Bunzel lives in Scarsdale, New York, just north of New York City. The community is doing its first town-wide property value reassessments in 45 years. And the letter Bunzel got came from the assessment office.

“The estimated value, from their perception, of our home went up overnight by about 30 percent,” he says.

The estimated value of your home helps determine how much you pay in property taxes.

Bunzel lives in a neighborhood of multimillion-dollar homes, and a 30 percent increase would be a lot of money. (He wouldn’t say exactly how much.) Things were even worse for some of his neighbors. Some even saw their assessments double.

So Bunzel and a bunch of his neighbors are now challenging the revaluations. He says he understands property assessments were way overdue in Scarsdale, but the way their homes were assessed and the sudden spike, he says, aren’t fair.

“Who has sympathy for these people?” says Robert Berg, another Scarsdale resident. “They were getting a great deal that we were paying for, for 45 years in many cases.”

Berg was one of the people who pushed for the property revaluations. He says the owners of what are now some of the most expensive homes in town weren’t paying property taxes that reflected that. So people in more modest homes had to pay more than their share of property taxes to make up for it, he argues.

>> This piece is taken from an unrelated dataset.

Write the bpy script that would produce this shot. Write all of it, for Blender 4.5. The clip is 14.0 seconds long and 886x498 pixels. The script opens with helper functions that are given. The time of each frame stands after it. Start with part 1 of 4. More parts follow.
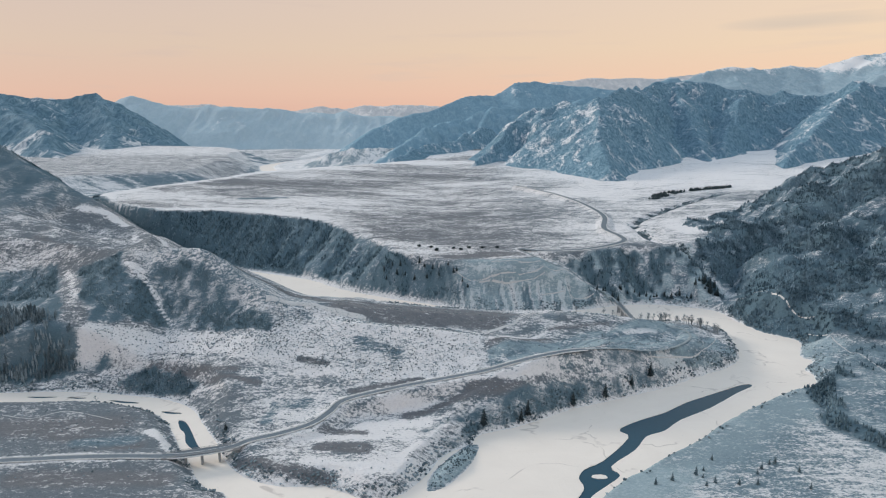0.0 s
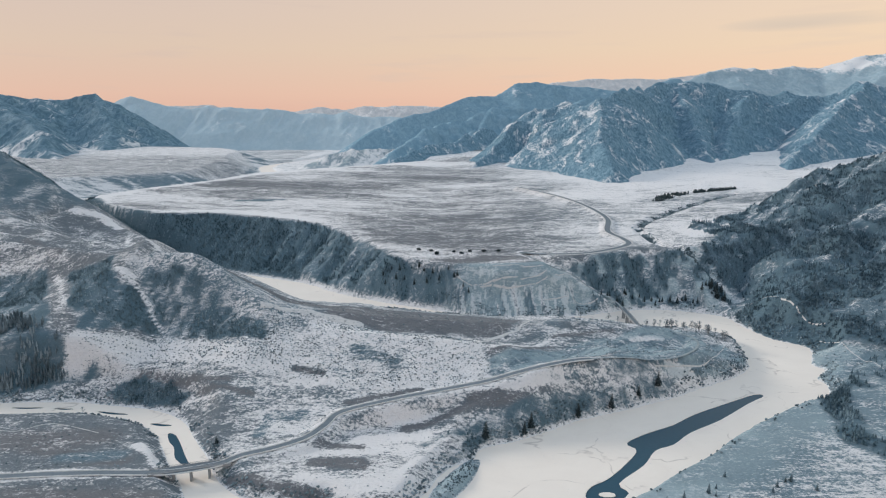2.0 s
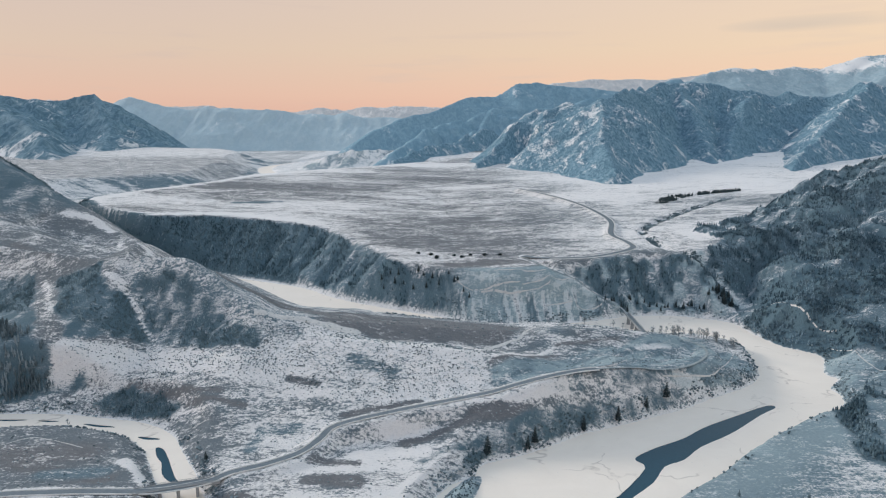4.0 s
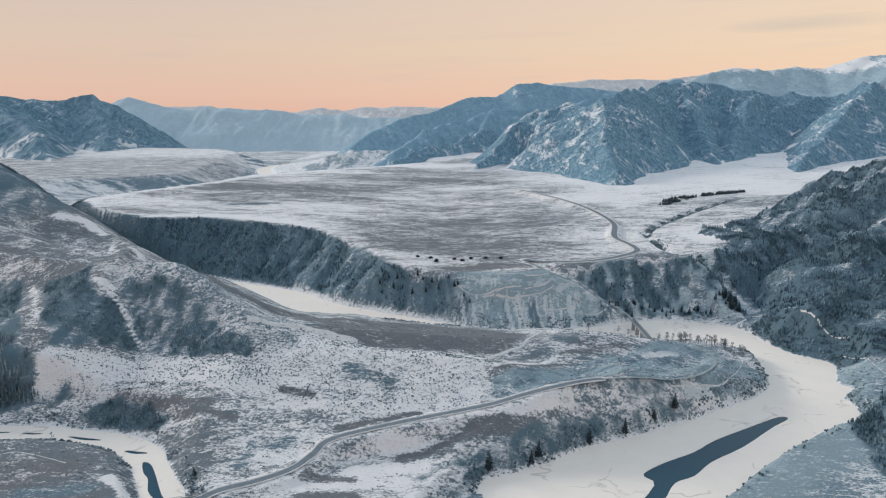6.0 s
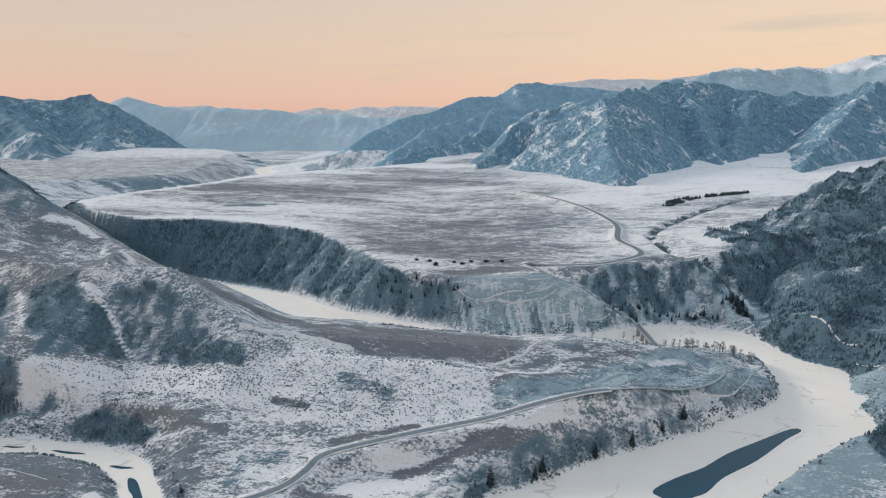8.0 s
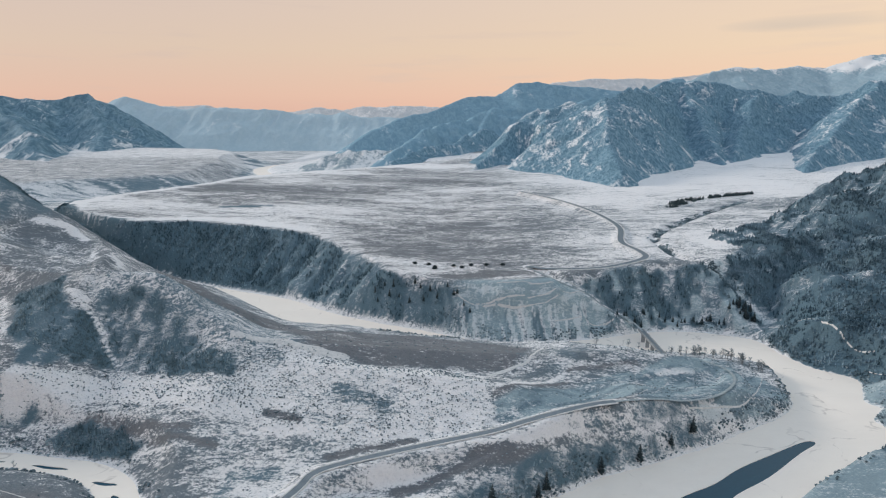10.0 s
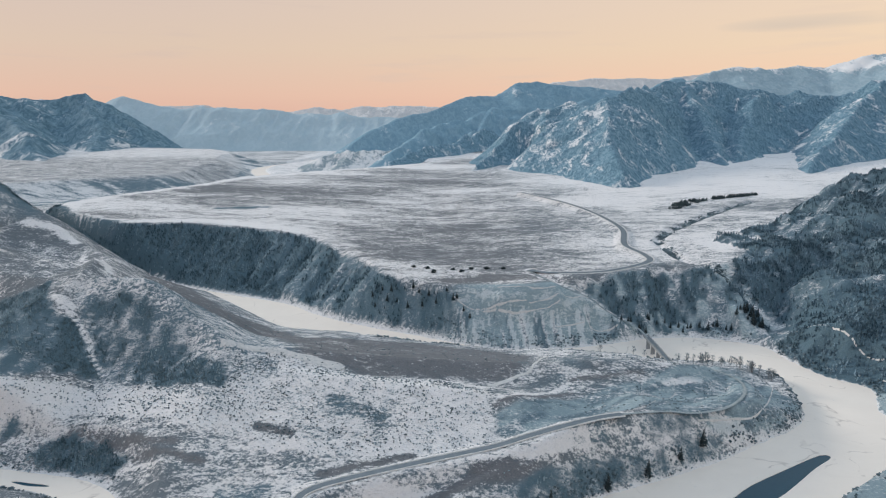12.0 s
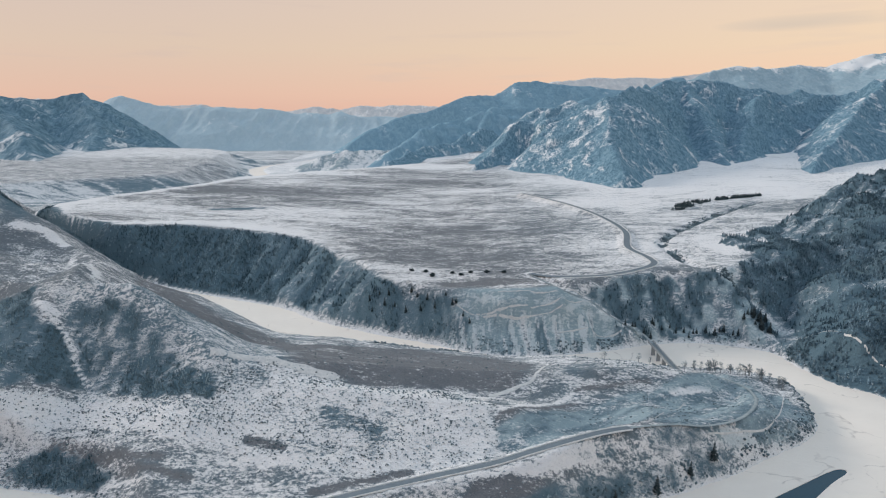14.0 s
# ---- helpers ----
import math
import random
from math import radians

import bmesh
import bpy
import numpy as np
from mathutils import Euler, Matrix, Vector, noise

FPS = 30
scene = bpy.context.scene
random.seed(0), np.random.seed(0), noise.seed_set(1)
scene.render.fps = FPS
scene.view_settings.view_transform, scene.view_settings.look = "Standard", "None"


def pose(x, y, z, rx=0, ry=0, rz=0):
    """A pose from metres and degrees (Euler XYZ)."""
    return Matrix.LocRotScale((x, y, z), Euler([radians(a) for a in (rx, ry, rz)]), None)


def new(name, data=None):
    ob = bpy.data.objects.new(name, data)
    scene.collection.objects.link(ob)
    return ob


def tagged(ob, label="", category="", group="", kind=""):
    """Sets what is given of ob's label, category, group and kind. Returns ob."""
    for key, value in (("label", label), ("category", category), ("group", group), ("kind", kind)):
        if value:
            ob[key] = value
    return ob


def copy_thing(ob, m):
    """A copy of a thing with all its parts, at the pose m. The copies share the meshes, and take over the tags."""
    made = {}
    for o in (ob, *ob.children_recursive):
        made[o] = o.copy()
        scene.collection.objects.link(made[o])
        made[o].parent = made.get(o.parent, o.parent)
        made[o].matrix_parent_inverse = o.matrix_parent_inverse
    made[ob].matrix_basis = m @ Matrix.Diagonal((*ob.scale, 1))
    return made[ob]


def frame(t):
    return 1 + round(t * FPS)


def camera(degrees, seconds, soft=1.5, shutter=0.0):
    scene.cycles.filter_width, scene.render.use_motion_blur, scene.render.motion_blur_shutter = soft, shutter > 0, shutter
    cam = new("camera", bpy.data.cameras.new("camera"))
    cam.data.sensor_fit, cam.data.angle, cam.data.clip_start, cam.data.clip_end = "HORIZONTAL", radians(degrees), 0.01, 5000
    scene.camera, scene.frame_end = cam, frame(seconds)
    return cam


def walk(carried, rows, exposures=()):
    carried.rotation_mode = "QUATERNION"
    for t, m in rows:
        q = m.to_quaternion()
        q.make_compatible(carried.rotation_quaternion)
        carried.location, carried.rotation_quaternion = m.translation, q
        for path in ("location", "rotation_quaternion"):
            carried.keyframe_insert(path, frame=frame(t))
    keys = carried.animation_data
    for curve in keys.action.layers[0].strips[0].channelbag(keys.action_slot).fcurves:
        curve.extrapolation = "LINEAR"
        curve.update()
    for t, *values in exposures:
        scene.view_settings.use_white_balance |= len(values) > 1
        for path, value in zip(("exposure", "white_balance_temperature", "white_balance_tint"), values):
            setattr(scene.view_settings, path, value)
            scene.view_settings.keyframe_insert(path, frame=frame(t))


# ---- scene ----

“If someone’s paying too little,” Berg says, “someone’s paying too much. And the whole purpose of a revaluation is to periodically and systematically review all the property valuations in town, so you can get equity in the tax rolls.”

The state of New York doesn’t require periodic revaluations, but they recommend cities reassess properties every few years. Some towns in the state haven’t had property reassessments since the Civil War.

New York’s not alone in these infrequent assessments. In California, for example, your property tax is based on how much you paid for your house. If you’ve been sitting on a home for 40 years, you’re paying way fewer taxes than someone who bought a similar home at today’s prices.

Kim Rueben, a senior fellow at the Tax Policy Center at the Urban Institute, says to avoid revaluation controversies like the one in Scarsdale and similar situations in California, cities need routine state-mandated property assessments. They keep property taxes smoother for everyone, Rueben says.

“I think it would be easier,” she says, “for the county and the local governments if the state did mandate it. And so they could just say that it’s the state law to do this.”

But if cities and towns have been collecting property taxes for centuries, why haven’t they figured this out yet?

“Some of this is much more political than fiscal,” Rueben says. “So the whole idea that you’re not going to reassess properties has more to do with who has political power and who’s going to end up being winners and losers.”

She says reassessments usually put the biggest dent in the pocketbooks of the upscale homeowners, so politicians might avoid enforcing reassessments to avoid upsetting wealthy voters.

“But,” she says, “it’s never going to be any easier for them to do the reassessment.”

At some point, towns that have held off on reassessments are going to have to bite the bullet. Scarsdale’s property revaluations are still under review, but they should go into effect later this month.